TASK INSTRUCTIONS >>
Quote every line below exactly as it reads.

▽

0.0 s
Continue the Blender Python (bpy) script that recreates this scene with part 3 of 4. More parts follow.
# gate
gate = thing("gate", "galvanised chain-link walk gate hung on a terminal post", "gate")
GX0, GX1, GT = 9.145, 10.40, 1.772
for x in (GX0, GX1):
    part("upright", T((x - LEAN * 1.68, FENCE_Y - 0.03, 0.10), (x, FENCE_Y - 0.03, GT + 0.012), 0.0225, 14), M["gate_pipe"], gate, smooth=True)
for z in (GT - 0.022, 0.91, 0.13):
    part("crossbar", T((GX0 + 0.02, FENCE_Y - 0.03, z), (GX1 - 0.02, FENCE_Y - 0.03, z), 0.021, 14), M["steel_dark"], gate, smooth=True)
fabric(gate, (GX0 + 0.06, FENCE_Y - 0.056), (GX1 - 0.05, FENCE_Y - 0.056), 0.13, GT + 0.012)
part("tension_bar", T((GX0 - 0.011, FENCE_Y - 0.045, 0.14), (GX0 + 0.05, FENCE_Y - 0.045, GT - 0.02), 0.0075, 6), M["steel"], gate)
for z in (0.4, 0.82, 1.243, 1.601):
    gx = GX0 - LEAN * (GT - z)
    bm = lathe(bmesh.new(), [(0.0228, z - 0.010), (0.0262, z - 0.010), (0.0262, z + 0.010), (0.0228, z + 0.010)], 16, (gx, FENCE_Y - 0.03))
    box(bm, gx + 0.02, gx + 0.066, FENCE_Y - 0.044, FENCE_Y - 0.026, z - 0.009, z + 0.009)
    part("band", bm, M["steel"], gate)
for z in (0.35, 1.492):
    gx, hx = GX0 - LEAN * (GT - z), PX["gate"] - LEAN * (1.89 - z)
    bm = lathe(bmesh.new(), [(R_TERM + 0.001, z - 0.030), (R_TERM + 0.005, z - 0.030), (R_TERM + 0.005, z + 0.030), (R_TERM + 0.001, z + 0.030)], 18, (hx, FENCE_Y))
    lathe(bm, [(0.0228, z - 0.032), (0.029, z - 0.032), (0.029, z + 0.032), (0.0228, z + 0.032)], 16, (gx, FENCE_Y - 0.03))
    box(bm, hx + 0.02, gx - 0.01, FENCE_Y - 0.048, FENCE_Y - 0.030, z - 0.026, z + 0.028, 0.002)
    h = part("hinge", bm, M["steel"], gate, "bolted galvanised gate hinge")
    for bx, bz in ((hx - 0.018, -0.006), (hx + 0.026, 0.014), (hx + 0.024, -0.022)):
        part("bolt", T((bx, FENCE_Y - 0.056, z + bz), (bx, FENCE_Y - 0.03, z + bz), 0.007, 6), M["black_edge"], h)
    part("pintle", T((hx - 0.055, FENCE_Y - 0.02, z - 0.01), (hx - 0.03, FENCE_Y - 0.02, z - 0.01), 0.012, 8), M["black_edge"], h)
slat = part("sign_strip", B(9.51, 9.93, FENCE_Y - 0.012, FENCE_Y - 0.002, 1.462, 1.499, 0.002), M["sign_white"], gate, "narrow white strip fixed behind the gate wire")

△

EXPECTED ANSWER >>
0.0 s
Continue the Blender Python (bpy) script that recreates this scene with part 3 of 4. More parts follow.
# gate
gate = thing("gate", "galvanised chain-link walk gate hung on a terminal post", "gate")
GX0, GX1, GT = 9.145, 10.40, 1.772
for x in (GX0, GX1):
    part("upright", T((x - LEAN * 1.68, FENCE_Y - 0.03, 0.10), (x, FENCE_Y - 0.03, GT + 0.012), 0.0225, 14), M["gate_pipe"], gate, smooth=True)
for z in (GT - 0.022, 0.91, 0.13):
    part("crossbar", T((GX0 + 0.02, FENCE_Y - 0.03, z), (GX1 - 0.02, FENCE_Y - 0.03, z), 0.021, 14), M["steel_dark"], gate, smooth=True)
fabric(gate, (GX0 + 0.06, FENCE_Y - 0.056), (GX1 - 0.05, FENCE_Y - 0.056), 0.13, GT + 0.012)
part("tension_bar", T((GX0 - 0.011, FENCE_Y - 0.045, 0.14), (GX0 + 0.05, FENCE_Y - 0.045, GT - 0.02), 0.0075, 6), M["steel"], gate)
for z in (0.4, 0.82, 1.243, 1.601):
    gx = GX0 - LEAN * (GT - z)
    bm = lathe(bmesh.new(), [(0.0228, z - 0.010), (0.0262, z - 0.010), (0.0262, z + 0.010), (0.0228, z + 0.010)], 16, (gx, FENCE_Y - 0.03))
    box(bm, gx + 0.02, gx + 0.066, FENCE_Y - 0.044, FENCE_Y - 0.026, z - 0.009, z + 0.009)
    part("band", bm, M["steel"], gate)
for z in (0.35, 1.492):
    gx, hx = GX0 - LEAN * (GT - z), PX["gate"] - LEAN * (1.89 - z)
    bm = lathe(bmesh.new(), [(R_TERM + 0.001, z - 0.030), (R_TERM + 0.005, z - 0.030), (R_TERM + 0.005, z + 0.030), (R_TERM + 0.001, z + 0.030)], 18, (hx, FENCE_Y))
    lathe(bm, [(0.0228, z - 0.032), (0.029, z - 0.032), (0.029, z + 0.032), (0.0228, z + 0.032)], 16, (gx, FENCE_Y - 0.03))
    box(bm, hx + 0.02, gx - 0.01, FENCE_Y - 0.048, FENCE_Y - 0.030, z - 0.026, z + 0.028, 0.002)
    h = part("hinge", bm, M["steel"], gate, "bolted galvanised gate hinge")
    for bx, bz in ((hx - 0.018, -0.006), (hx + 0.026, 0.014), (hx + 0.024, -0.022)):
        part("bolt", T((bx, FENCE_Y - 0.056, z + bz), (bx, FENCE_Y - 0.03, z + bz), 0.007, 6), M["black_edge"], h)
    part("pintle", T((hx - 0.055, FENCE_Y - 0.02, z - 0.01), (hx - 0.03, FENCE_Y - 0.02, z - 0.01), 0.012, 8), M["black_edge"], h)
slat = part("sign_strip", B(9.51, 9.93, FENCE_Y - 0.012, FENCE_Y - 0.002, 1.462, 1.499, 0.002), M["sign_white"], gate, "narrow white strip fixed behind the gate wire")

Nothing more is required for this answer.